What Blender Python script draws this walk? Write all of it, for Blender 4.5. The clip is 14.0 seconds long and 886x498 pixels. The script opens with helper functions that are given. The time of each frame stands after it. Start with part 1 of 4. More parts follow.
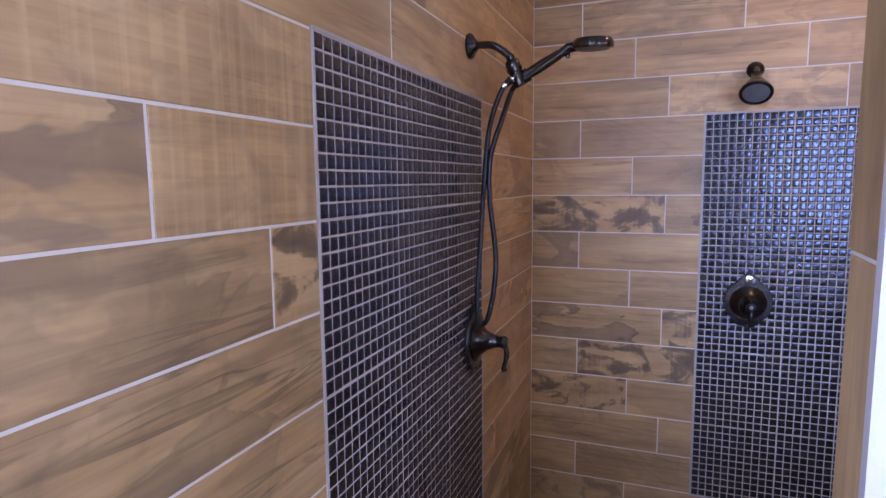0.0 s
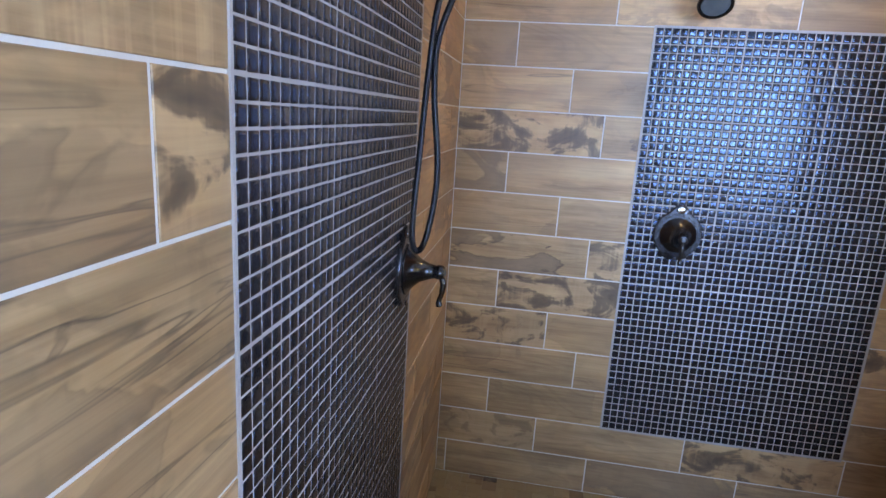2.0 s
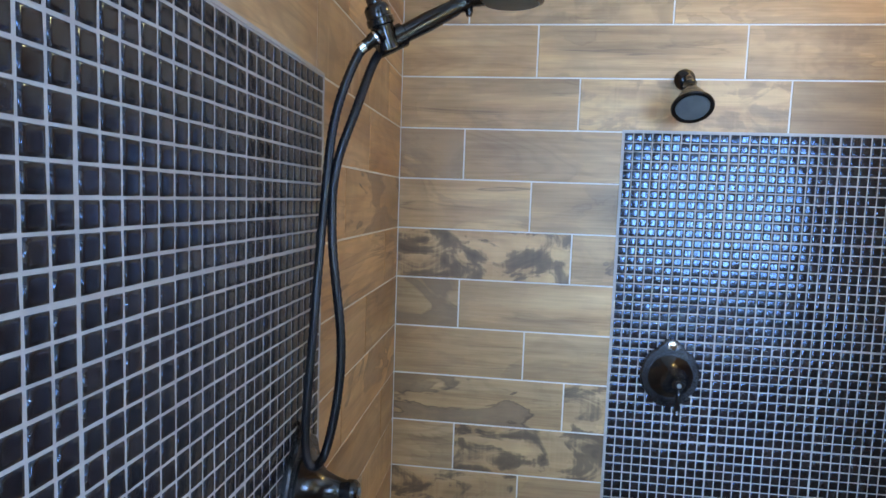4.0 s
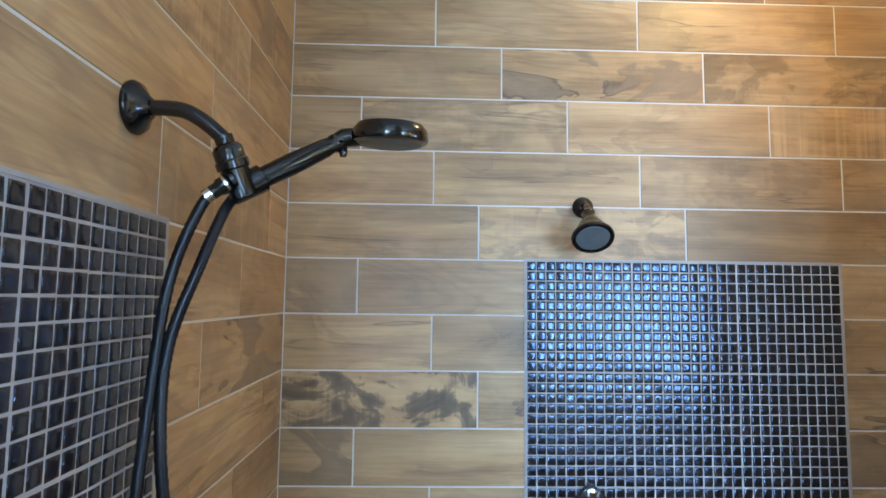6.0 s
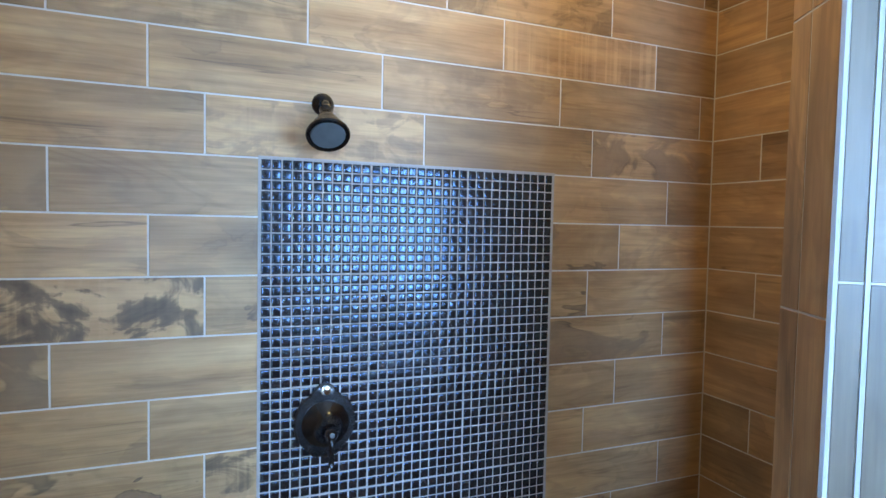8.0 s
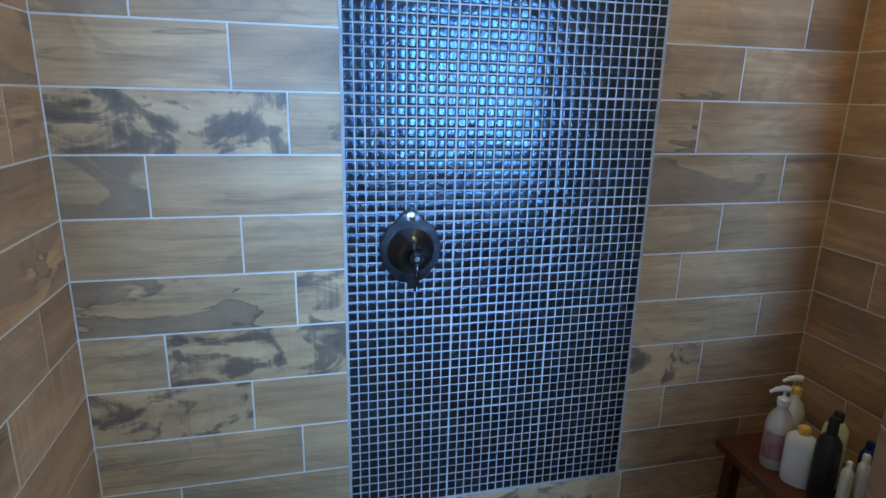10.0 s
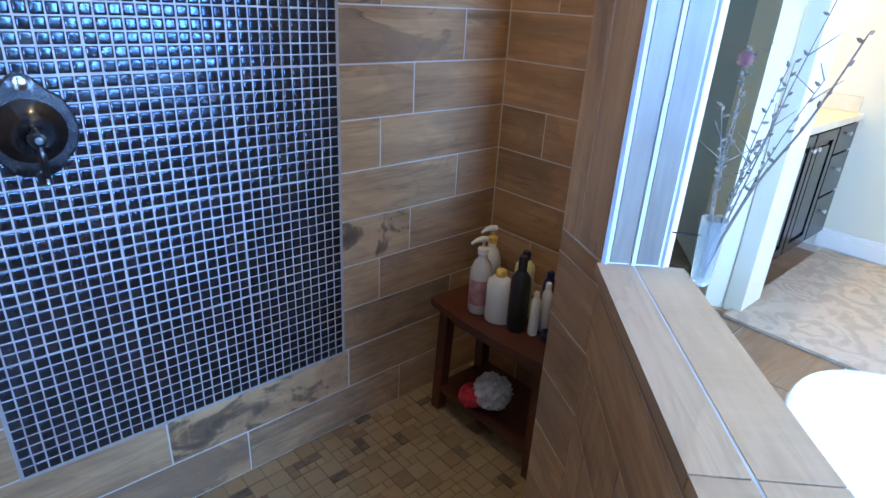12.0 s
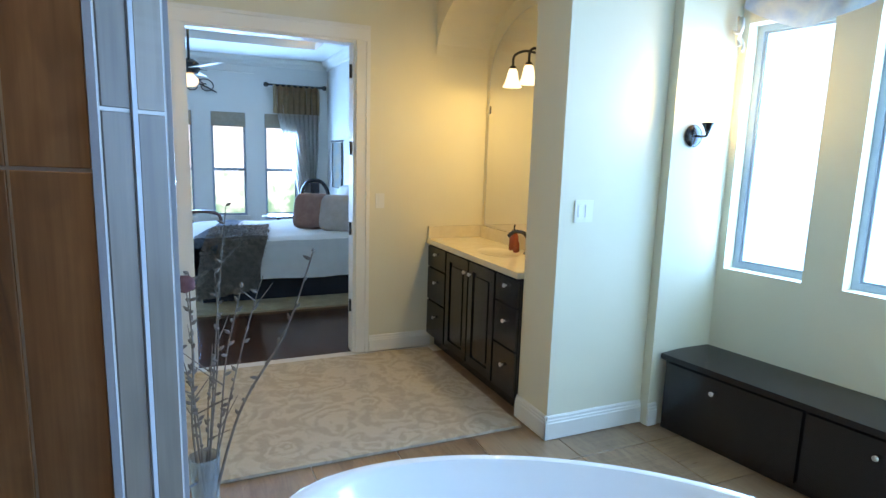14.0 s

### STATED PROBLEM
Reproduce the whole listing above word for word, but not its pictures.

### EXERCISE ANSWER
What Blender Python script draws this walk? Write all of it, for Blender 4.5. The clip is 14.0 seconds long and 886x498 pixels. The script opens with helper functions that are given. The time of each frame stands after it. Start with part 1 of 4. More parts follow.
0.0 s
2.0 s
4.0 s
6.0 s
8.0 s
10.0 s
12.0 s
14.0 s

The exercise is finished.